EXERCISE INSTRUCTIONS
Retype all of the listing exactly, passing over any picture you find.
* BEGIN DATASET *
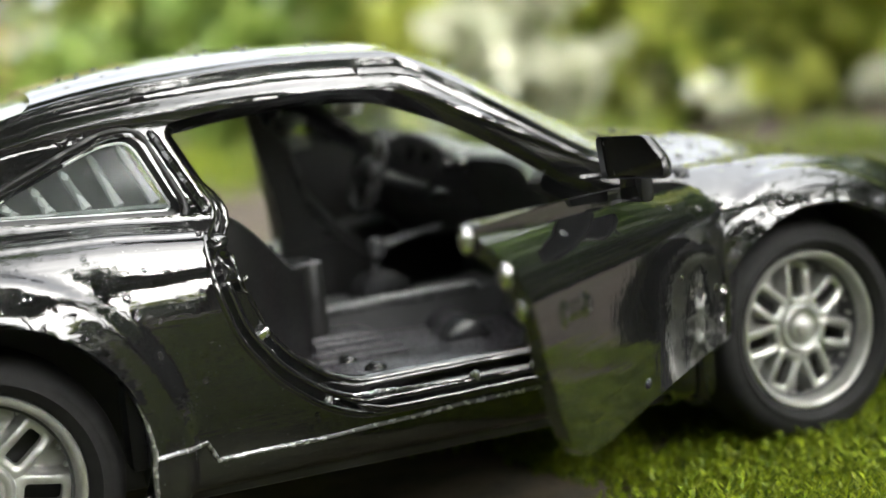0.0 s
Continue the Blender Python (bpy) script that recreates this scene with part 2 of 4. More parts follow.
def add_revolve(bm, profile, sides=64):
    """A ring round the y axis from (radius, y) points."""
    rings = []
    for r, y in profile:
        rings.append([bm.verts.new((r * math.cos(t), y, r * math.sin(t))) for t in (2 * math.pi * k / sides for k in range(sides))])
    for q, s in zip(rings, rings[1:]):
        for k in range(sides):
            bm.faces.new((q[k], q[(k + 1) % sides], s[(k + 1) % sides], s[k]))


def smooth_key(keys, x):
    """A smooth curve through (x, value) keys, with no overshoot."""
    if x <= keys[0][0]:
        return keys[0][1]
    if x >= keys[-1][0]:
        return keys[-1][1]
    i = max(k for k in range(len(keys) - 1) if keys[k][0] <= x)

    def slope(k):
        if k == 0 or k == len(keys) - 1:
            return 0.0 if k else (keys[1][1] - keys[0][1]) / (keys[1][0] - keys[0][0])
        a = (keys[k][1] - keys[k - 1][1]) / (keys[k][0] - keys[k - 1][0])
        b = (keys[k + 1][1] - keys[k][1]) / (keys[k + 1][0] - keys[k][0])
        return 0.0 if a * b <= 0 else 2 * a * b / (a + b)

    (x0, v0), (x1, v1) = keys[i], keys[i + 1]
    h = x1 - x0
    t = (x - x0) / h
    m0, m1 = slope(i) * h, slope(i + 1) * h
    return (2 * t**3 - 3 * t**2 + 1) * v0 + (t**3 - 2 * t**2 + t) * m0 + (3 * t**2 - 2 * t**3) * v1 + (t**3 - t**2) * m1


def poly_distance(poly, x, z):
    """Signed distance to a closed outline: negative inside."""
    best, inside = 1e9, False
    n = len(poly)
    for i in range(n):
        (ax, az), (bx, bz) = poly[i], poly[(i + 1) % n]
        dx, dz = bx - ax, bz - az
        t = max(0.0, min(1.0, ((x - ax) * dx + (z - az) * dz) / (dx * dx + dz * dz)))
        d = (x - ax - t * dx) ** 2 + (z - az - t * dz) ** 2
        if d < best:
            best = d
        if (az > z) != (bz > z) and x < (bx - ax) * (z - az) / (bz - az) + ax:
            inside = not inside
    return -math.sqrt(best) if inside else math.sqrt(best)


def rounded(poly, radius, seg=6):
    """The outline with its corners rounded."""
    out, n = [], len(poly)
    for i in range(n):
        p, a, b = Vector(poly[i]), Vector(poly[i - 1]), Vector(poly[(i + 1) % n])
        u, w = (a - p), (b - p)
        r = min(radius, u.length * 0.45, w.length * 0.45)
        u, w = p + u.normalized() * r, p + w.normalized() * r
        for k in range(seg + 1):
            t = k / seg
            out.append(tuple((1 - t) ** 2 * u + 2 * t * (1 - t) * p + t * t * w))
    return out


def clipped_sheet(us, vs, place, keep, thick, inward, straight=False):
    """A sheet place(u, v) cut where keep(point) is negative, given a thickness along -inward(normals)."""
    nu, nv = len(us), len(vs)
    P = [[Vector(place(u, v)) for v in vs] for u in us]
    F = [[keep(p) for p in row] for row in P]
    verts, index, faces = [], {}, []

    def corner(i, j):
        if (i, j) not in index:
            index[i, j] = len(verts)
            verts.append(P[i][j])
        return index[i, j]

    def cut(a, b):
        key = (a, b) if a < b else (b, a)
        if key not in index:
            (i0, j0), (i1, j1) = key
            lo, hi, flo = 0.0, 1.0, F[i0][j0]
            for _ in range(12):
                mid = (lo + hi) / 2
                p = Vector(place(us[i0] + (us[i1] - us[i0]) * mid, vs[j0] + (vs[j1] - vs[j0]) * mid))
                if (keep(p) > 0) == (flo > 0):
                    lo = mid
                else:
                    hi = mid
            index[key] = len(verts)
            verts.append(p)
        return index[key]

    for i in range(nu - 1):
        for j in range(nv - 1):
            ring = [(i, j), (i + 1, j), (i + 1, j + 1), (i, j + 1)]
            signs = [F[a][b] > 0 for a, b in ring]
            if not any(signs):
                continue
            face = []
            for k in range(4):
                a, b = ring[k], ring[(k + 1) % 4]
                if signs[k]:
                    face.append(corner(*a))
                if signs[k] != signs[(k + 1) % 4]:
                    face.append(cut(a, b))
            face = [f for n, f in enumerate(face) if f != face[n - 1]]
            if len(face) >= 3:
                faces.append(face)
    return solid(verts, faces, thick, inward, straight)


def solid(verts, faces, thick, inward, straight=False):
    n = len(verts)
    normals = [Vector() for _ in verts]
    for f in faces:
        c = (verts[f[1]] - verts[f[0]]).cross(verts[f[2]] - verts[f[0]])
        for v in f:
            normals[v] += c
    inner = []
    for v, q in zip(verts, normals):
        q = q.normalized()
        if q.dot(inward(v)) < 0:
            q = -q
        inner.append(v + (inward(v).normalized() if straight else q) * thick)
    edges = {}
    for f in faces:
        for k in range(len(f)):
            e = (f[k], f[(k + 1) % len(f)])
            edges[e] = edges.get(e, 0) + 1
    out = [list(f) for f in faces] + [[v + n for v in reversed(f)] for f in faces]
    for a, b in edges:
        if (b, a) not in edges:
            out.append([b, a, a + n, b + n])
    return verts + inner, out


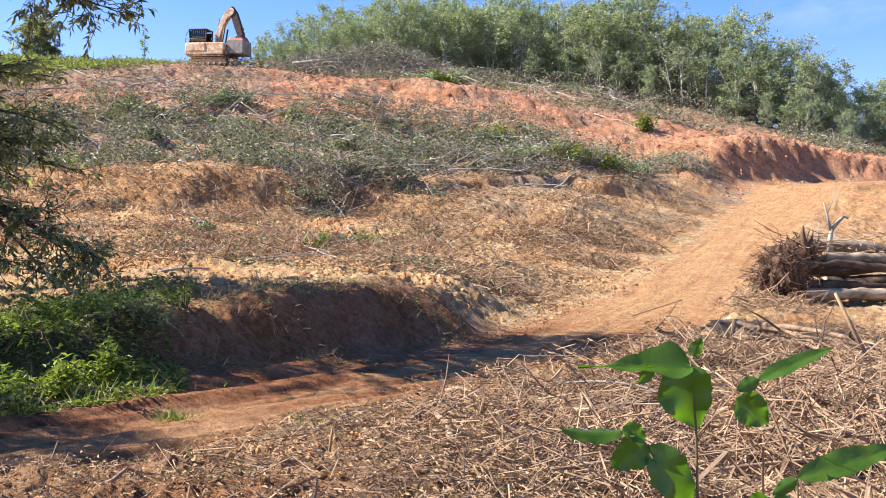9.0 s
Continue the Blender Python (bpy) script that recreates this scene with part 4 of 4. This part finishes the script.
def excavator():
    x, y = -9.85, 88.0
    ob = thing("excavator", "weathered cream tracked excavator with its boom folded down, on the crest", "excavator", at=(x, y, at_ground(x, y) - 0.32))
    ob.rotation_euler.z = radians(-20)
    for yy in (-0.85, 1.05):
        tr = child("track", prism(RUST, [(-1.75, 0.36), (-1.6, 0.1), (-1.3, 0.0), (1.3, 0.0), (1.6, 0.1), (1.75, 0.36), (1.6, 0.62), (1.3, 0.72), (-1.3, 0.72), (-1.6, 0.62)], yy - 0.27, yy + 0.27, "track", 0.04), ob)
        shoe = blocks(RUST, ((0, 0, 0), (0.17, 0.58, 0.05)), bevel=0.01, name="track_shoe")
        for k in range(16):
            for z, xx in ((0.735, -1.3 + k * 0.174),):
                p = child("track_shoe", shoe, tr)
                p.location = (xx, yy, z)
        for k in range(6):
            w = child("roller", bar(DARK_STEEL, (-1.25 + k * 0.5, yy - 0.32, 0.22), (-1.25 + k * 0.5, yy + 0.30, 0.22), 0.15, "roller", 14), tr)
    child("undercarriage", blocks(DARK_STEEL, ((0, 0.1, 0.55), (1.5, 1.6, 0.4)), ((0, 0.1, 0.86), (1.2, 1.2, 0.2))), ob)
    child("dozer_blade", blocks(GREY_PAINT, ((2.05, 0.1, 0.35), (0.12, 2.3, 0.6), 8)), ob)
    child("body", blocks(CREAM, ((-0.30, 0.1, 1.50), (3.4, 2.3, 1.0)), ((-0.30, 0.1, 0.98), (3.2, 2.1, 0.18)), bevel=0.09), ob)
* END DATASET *
ANSWER TO THE EXERCISE
0.0 s
Continue the Blender Python (bpy) script that recreates this scene with part 2 of 4. More parts follow.
def add_revolve(bm, profile, sides=64):
    """A ring round the y axis from (radius, y) points."""
    rings = []
    for r, y in profile:
        rings.append([bm.verts.new((r * math.cos(t), y, r * math.sin(t))) for t in (2 * math.pi * k / sides for k in range(sides))])
    for q, s in zip(rings, rings[1:]):
        for k in range(sides):
            bm.faces.new((q[k], q[(k + 1) % sides], s[(k + 1) % sides], s[k]))


def smooth_key(keys, x):
    """A smooth curve through (x, value) keys, with no overshoot."""
    if x <= keys[0][0]:
        return keys[0][1]
    if x >= keys[-1][0]:
        return keys[-1][1]
    i = max(k for k in range(len(keys) - 1) if keys[k][0] <= x)

    def slope(k):
        if k == 0 or k == len(keys) - 1:
            return 0.0 if k else (keys[1][1] - keys[0][1]) / (keys[1][0] - keys[0][0])
        a = (keys[k][1] - keys[k - 1][1]) / (keys[k][0] - keys[k - 1][0])
        b = (keys[k + 1][1] - keys[k][1]) / (keys[k + 1][0] - keys[k][0])
        return 0.0 if a * b <= 0 else 2 * a * b / (a + b)

    (x0, v0), (x1, v1) = keys[i], keys[i + 1]
    h = x1 - x0
    t = (x - x0) / h
    m0, m1 = slope(i) * h, slope(i + 1) * h
    return (2 * t**3 - 3 * t**2 + 1) * v0 + (t**3 - 2 * t**2 + t) * m0 + (3 * t**2 - 2 * t**3) * v1 + (t**3 - t**2) * m1


def poly_distance(poly, x, z):
    """Signed distance to a closed outline: negative inside."""
    best, inside = 1e9, False
    n = len(poly)
    for i in range(n):
        (ax, az), (bx, bz) = poly[i], poly[(i + 1) % n]
        dx, dz = bx - ax, bz - az
        t = max(0.0, min(1.0, ((x - ax) * dx + (z - az) * dz) / (dx * dx + dz * dz)))
        d = (x - ax - t * dx) ** 2 + (z - az - t * dz) ** 2
        if d < best:
            best = d
        if (az > z) != (bz > z) and x < (bx - ax) * (z - az) / (bz - az) + ax:
            inside = not inside
    return -math.sqrt(best) if inside else math.sqrt(best)


def rounded(poly, radius, seg=6):
    """The outline with its corners rounded."""
    out, n = [], len(poly)
    for i in range(n):
        p, a, b = Vector(poly[i]), Vector(poly[i - 1]), Vector(poly[(i + 1) % n])
        u, w = (a - p), (b - p)
        r = min(radius, u.length * 0.45, w.length * 0.45)
        u, w = p + u.normalized() * r, p + w.normalized() * r
        for k in range(seg + 1):
            t = k / seg
            out.append(tuple((1 - t) ** 2 * u + 2 * t * (1 - t) * p + t * t * w))
    return out


def clipped_sheet(us, vs, place, keep, thick, inward, straight=False):
    """A sheet place(u, v) cut where keep(point) is negative, given a thickness along -inward(normals)."""
    nu, nv = len(us), len(vs)
    P = [[Vector(place(u, v)) for v in vs] for u in us]
    F = [[keep(p) for p in row] for row in P]
    verts, index, faces = [], {}, []

    def corner(i, j):
        if (i, j) not in index:
            index[i, j] = len(verts)
            verts.append(P[i][j])
        return index[i, j]

    def cut(a, b):
        key = (a, b) if a < b else (b, a)
        if key not in index:
            (i0, j0), (i1, j1) = key
            lo, hi, flo = 0.0, 1.0, F[i0][j0]
            for _ in range(12):
                mid = (lo + hi) / 2
                p = Vector(place(us[i0] + (us[i1] - us[i0]) * mid, vs[j0] + (vs[j1] - vs[j0]) * mid))
                if (keep(p) > 0) == (flo > 0):
                    lo = mid
                else:
                    hi = mid
            index[key] = len(verts)
            verts.append(p)
        return index[key]

    for i in range(nu - 1):
        for j in range(nv - 1):
            ring = [(i, j), (i + 1, j), (i + 1, j + 1), (i, j + 1)]
            signs = [F[a][b] > 0 for a, b in ring]
            if not any(signs):
                continue
            face = []
            for k in range(4):
                a, b = ring[k], ring[(k + 1) % 4]
                if signs[k]:
                    face.append(corner(*a))
                if signs[k] != signs[(k + 1) % 4]:
                    face.append(cut(a, b))
            face = [f for n, f in enumerate(face) if f != face[n - 1]]
            if len(face) >= 3:
                faces.append(face)
    return solid(verts, faces, thick, inward, straight)


def solid(verts, faces, thick, inward, straight=False):
    n = len(verts)
    normals = [Vector() for _ in verts]
    for f in faces:
        c = (verts[f[1]] - verts[f[0]]).cross(verts[f[2]] - verts[f[0]])
        for v in f:
            normals[v] += c
    inner = []
    for v, q in zip(verts, normals):
        q = q.normalized()
        if q.dot(inward(v)) < 0:
            q = -q
        inner.append(v + (inward(v).normalized() if straight else q) * thick)
    edges = {}
    for f in faces:
        for k in range(len(f)):
            e = (f[k], f[(k + 1) % len(f)])
            edges[e] = edges.get(e, 0) + 1
    out = [list(f) for f in faces] + [[v + n for v in reversed(f)] for f in faces]
    for a, b in edges:
        if (b, a) not in edges:
            out.append([b, a, a + n, b + n])
    return verts + inner, out


9.0 s
Continue the Blender Python (bpy) script that recreates this scene with part 4 of 4. This part finishes the script.
def excavator():
    x, y = -9.85, 88.0
    ob = thing("excavator", "weathered cream tracked excavator with its boom folded down, on the crest", "excavator", at=(x, y, at_ground(x, y) - 0.32))
    ob.rotation_euler.z = radians(-20)
    for yy in (-0.85, 1.05):
        tr = child("track", prism(RUST, [(-1.75, 0.36), (-1.6, 0.1), (-1.3, 0.0), (1.3, 0.0), (1.6, 0.1), (1.75, 0.36), (1.6, 0.62), (1.3, 0.72), (-1.3, 0.72), (-1.6, 0.62)], yy - 0.27, yy + 0.27, "track", 0.04), ob)
        shoe = blocks(RUST, ((0, 0, 0), (0.17, 0.58, 0.05)), bevel=0.01, name="track_shoe")
        for k in range(16):
            for z, xx in ((0.735, -1.3 + k * 0.174),):
                p = child("track_shoe", shoe, tr)
                p.location = (xx, yy, z)
        for k in range(6):
            w = child("roller", bar(DARK_STEEL, (-1.25 + k * 0.5, yy - 0.32, 0.22), (-1.25 + k * 0.5, yy + 0.30, 0.22), 0.15, "roller", 14), tr)
    child("undercarriage", blocks(DARK_STEEL, ((0, 0.1, 0.55), (1.5, 1.6, 0.4)), ((0, 0.1, 0.86), (1.2, 1.2, 0.2))), ob)
    child("dozer_blade", blocks(GREY_PAINT, ((2.05, 0.1, 0.35), (0.12, 2.3, 0.6), 8)), ob)
    child("body", blocks(CREAM, ((-0.30, 0.1, 1.50), (3.4, 2.3, 1.0)), ((-0.30, 0.1, 0.98), (3.2, 2.1, 0.18)), bevel=0.09), ob)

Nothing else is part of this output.